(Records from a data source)
>> Start

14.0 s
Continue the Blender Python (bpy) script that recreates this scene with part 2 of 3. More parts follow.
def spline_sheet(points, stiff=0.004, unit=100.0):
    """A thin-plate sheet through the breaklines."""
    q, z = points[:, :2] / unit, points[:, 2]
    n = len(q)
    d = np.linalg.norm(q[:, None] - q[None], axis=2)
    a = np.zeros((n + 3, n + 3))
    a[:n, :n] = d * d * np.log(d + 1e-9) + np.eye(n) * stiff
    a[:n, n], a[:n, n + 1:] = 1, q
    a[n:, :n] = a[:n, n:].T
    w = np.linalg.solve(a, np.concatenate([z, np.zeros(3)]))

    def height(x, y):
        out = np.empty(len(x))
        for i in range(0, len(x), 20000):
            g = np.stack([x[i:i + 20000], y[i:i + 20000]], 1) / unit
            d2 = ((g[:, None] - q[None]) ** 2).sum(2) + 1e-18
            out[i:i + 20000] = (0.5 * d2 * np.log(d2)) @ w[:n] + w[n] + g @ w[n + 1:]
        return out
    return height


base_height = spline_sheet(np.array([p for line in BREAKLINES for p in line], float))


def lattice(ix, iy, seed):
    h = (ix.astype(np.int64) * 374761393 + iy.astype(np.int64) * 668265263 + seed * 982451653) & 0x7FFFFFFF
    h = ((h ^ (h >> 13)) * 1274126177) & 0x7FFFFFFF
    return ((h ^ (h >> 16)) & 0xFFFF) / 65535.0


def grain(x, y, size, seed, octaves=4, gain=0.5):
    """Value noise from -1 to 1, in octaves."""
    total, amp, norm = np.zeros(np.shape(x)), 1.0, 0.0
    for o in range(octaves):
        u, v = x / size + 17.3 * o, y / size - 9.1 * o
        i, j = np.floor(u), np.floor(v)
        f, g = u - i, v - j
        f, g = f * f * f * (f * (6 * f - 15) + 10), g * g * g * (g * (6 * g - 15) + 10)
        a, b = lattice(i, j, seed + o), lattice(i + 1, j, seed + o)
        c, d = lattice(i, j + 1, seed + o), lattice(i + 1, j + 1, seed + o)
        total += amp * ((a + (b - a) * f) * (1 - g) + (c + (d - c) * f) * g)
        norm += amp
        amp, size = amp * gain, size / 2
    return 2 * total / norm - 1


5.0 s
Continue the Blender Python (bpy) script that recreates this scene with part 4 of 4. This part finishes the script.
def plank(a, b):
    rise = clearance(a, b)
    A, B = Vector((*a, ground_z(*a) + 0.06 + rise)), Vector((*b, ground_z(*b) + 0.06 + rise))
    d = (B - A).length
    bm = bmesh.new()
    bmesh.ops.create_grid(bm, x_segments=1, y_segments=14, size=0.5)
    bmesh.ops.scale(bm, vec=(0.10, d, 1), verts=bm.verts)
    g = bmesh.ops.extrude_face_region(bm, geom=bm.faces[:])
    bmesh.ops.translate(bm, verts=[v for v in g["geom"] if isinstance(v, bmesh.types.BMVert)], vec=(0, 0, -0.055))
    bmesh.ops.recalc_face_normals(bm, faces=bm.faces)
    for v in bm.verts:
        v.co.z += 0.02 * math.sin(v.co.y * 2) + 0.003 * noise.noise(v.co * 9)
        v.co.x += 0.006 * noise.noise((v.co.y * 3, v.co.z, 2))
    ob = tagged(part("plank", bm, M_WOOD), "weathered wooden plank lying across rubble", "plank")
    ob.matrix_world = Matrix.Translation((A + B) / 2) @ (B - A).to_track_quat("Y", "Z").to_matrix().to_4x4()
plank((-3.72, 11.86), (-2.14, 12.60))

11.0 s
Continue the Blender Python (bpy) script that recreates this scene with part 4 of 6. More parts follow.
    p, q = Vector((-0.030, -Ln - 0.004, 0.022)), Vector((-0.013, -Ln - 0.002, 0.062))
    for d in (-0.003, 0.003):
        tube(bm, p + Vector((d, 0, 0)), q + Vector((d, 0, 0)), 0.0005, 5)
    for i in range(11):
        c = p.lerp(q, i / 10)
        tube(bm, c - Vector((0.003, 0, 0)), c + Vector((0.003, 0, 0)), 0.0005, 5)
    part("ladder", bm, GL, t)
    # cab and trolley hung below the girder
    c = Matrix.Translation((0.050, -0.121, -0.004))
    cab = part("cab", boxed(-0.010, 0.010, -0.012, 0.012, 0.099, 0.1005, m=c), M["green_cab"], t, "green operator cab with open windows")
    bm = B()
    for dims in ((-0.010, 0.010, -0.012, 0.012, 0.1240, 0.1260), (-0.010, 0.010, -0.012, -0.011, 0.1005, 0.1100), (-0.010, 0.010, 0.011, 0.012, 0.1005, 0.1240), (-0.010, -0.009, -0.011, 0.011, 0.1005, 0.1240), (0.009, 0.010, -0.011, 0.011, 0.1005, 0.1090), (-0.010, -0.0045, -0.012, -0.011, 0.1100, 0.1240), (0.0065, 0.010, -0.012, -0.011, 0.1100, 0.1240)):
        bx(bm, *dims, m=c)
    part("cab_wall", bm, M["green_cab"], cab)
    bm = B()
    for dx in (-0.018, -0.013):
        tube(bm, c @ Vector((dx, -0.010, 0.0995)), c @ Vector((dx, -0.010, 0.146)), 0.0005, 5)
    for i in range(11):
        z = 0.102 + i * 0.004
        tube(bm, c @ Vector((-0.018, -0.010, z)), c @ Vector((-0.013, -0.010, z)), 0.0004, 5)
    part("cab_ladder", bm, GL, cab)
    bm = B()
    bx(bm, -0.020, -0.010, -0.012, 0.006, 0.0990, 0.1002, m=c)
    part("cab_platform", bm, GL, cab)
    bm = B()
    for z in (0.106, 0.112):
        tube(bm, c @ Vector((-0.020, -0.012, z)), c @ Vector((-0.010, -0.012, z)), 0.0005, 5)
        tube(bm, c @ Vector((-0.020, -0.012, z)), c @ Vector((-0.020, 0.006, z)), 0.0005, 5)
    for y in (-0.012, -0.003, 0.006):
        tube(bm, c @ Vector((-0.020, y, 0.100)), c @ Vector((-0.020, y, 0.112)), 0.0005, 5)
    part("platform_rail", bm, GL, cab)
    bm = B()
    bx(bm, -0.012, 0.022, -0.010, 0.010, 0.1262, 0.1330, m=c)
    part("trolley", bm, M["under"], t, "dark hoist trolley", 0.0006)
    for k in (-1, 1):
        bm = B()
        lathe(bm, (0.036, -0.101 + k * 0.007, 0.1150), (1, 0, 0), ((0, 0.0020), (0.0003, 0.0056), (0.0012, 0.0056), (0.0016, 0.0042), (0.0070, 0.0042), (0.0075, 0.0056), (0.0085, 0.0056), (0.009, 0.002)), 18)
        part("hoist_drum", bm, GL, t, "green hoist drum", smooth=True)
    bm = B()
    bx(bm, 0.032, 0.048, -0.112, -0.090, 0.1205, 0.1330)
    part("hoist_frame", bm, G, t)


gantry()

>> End

Problem to work on:
Give the material above again, word for word.

Task response:
14.0 s
Continue the Blender Python (bpy) script that recreates this scene with part 2 of 3. More parts follow.
def spline_sheet(points, stiff=0.004, unit=100.0):
    """A thin-plate sheet through the breaklines."""
    q, z = points[:, :2] / unit, points[:, 2]
    n = len(q)
    d = np.linalg.norm(q[:, None] - q[None], axis=2)
    a = np.zeros((n + 3, n + 3))
    a[:n, :n] = d * d * np.log(d + 1e-9) + np.eye(n) * stiff
    a[:n, n], a[:n, n + 1:] = 1, q
    a[n:, :n] = a[:n, n:].T
    w = np.linalg.solve(a, np.concatenate([z, np.zeros(3)]))

    def height(x, y):
        out = np.empty(len(x))
        for i in range(0, len(x), 20000):
            g = np.stack([x[i:i + 20000], y[i:i + 20000]], 1) / unit
            d2 = ((g[:, None] - q[None]) ** 2).sum(2) + 1e-18
            out[i:i + 20000] = (0.5 * d2 * np.log(d2)) @ w[:n] + w[n] + g @ w[n + 1:]
        return out
    return height


base_height = spline_sheet(np.array([p for line in BREAKLINES for p in line], float))


def lattice(ix, iy, seed):
    h = (ix.astype(np.int64) * 374761393 + iy.astype(np.int64) * 668265263 + seed * 982451653) & 0x7FFFFFFF
    h = ((h ^ (h >> 13)) * 1274126177) & 0x7FFFFFFF
    return ((h ^ (h >> 16)) & 0xFFFF) / 65535.0


def grain(x, y, size, seed, octaves=4, gain=0.5):
    """Value noise from -1 to 1, in octaves."""
    total, amp, norm = np.zeros(np.shape(x)), 1.0, 0.0
    for o in range(octaves):
        u, v = x / size + 17.3 * o, y / size - 9.1 * o
        i, j = np.floor(u), np.floor(v)
        f, g = u - i, v - j
        f, g = f * f * f * (f * (6 * f - 15) + 10), g * g * g * (g * (6 * g - 15) + 10)
        a, b = lattice(i, j, seed + o), lattice(i + 1, j, seed + o)
        c, d = lattice(i, j + 1, seed + o), lattice(i + 1, j + 1, seed + o)
        total += amp * ((a + (b - a) * f) * (1 - g) + (c + (d - c) * f) * g)
        norm += amp
        amp, size = amp * gain, size / 2
    return 2 * total / norm - 1


5.0 s
Continue the Blender Python (bpy) script that recreates this scene with part 4 of 4. This part finishes the script.
def plank(a, b):
    rise = clearance(a, b)
    A, B = Vector((*a, ground_z(*a) + 0.06 + rise)), Vector((*b, ground_z(*b) + 0.06 + rise))
    d = (B - A).length
    bm = bmesh.new()
    bmesh.ops.create_grid(bm, x_segments=1, y_segments=14, size=0.5)
    bmesh.ops.scale(bm, vec=(0.10, d, 1), verts=bm.verts)
    g = bmesh.ops.extrude_face_region(bm, geom=bm.faces[:])
    bmesh.ops.translate(bm, verts=[v for v in g["geom"] if isinstance(v, bmesh.types.BMVert)], vec=(0, 0, -0.055))
    bmesh.ops.recalc_face_normals(bm, faces=bm.faces)
    for v in bm.verts:
        v.co.z += 0.02 * math.sin(v.co.y * 2) + 0.003 * noise.noise(v.co * 9)
        v.co.x += 0.006 * noise.noise((v.co.y * 3, v.co.z, 2))
    ob = tagged(part("plank", bm, M_WOOD), "weathered wooden plank lying across rubble", "plank")
    ob.matrix_world = Matrix.Translation((A + B) / 2) @ (B - A).to_track_quat("Y", "Z").to_matrix().to_4x4()
plank((-3.72, 11.86), (-2.14, 12.60))

11.0 s
Continue the Blender Python (bpy) script that recreates this scene with part 4 of 6. More parts follow.
    p, q = Vector((-0.030, -Ln - 0.004, 0.022)), Vector((-0.013, -Ln - 0.002, 0.062))
    for d in (-0.003, 0.003):
        tube(bm, p + Vector((d, 0, 0)), q + Vector((d, 0, 0)), 0.0005, 5)
    for i in range(11):
        c = p.lerp(q, i / 10)
        tube(bm, c - Vector((0.003, 0, 0)), c + Vector((0.003, 0, 0)), 0.0005, 5)
    part("ladder", bm, GL, t)
    # cab and trolley hung below the girder
    c = Matrix.Translation((0.050, -0.121, -0.004))
    cab = part("cab", boxed(-0.010, 0.010, -0.012, 0.012, 0.099, 0.1005, m=c), M["green_cab"], t, "green operator cab with open windows")
    bm = B()
    for dims in ((-0.010, 0.010, -0.012, 0.012, 0.1240, 0.1260), (-0.010, 0.010, -0.012, -0.011, 0.1005, 0.1100), (-0.010, 0.010, 0.011, 0.012, 0.1005, 0.1240), (-0.010, -0.009, -0.011, 0.011, 0.1005, 0.1240), (0.009, 0.010, -0.011, 0.011, 0.1005, 0.1090), (-0.010, -0.0045, -0.012, -0.011, 0.1100, 0.1240), (0.0065, 0.010, -0.012, -0.011, 0.1100, 0.1240)):
        bx(bm, *dims, m=c)
    part("cab_wall", bm, M["green_cab"], cab)
    bm = B()
    for dx in (-0.018, -0.013):
        tube(bm, c @ Vector((dx, -0.010, 0.0995)), c @ Vector((dx, -0.010, 0.146)), 0.0005, 5)
    for i in range(11):
        z = 0.102 + i * 0.004
        tube(bm, c @ Vector((-0.018, -0.010, z)), c @ Vector((-0.013, -0.010, z)), 0.0004, 5)
    part("cab_ladder", bm, GL, cab)
    bm = B()
    bx(bm, -0.020, -0.010, -0.012, 0.006, 0.0990, 0.1002, m=c)
    part("cab_platform", bm, GL, cab)
    bm = B()
    for z in (0.106, 0.112):
        tube(bm, c @ Vector((-0.020, -0.012, z)), c @ Vector((-0.010, -0.012, z)), 0.0005, 5)
        tube(bm, c @ Vector((-0.020, -0.012, z)), c @ Vector((-0.020, 0.006, z)), 0.0005, 5)
    for y in (-0.012, -0.003, 0.006):
        tube(bm, c @ Vector((-0.020, y, 0.100)), c @ Vector((-0.020, y, 0.112)), 0.0005, 5)
    part("platform_rail", bm, GL, cab)
    bm = B()
    bx(bm, -0.012, 0.022, -0.010, 0.010, 0.1262, 0.1330, m=c)
    part("trolley", bm, M["under"], t, "dark hoist trolley", 0.0006)
    for k in (-1, 1):
        bm = B()
        lathe(bm, (0.036, -0.101 + k * 0.007, 0.1150), (1, 0, 0), ((0, 0.0020), (0.0003, 0.0056), (0.0012, 0.0056), (0.0016, 0.0042), (0.0070, 0.0042), (0.0075, 0.0056), (0.0085, 0.0056), (0.009, 0.002)), 18)
        part("hoist_drum", bm, GL, t, "green hoist drum", smooth=True)
    bm = B()
    bx(bm, 0.032, 0.048, -0.112, -0.090, 0.1205, 0.1330)
    part("hoist_frame", bm, G, t)


gantry()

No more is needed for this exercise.